OREANDA-NEWS. April 29, 2015. Forbes, by Eugene Kaspersky

In mid-April of this year INTERPOL launched its brand new cyber-division in Singapore – the INTERPOL Global Complex for Innovation (IGCI) – which I believe is a landmark achievement for the global state of cybersecurity. I’d been personally campaigning for something like this to happen for several years beforehand, so now, finally, what seemed once a distant dream has come true. And I’m very proud that my company has been a partner of INTERPOL and been supporting it in its ambitious goals for several years.

Why is it so important?

For the last two decades the IT security industry has been in a constant fight against cybercriminals. My company and our competitors have learned a great deal about their techniques, their objectives, their motivation.
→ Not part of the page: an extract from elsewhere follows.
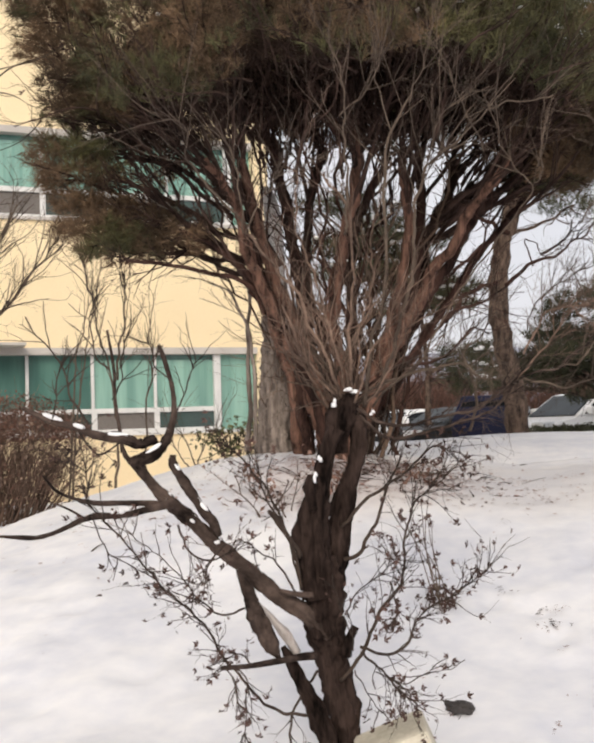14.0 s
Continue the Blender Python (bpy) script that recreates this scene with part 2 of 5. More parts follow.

We’ve often had to learn to predict new threats and develop preventive measures to protect our customers even before the criminals launch their attacks. But as private companies, we’re fundamentally limited in how we can deal with these threats. We can provide protection to our customers, research malware, carry out forensic studies of our customers’ computers, investigate sophisticated attacks, and track criminal activities on the Internet with various sensors and honeypots. But we can’t physically stop criminals launching a new attack after we’ve thwarted their previous one. We need law enforcement agencies to catch them, and courts to put them behind bars.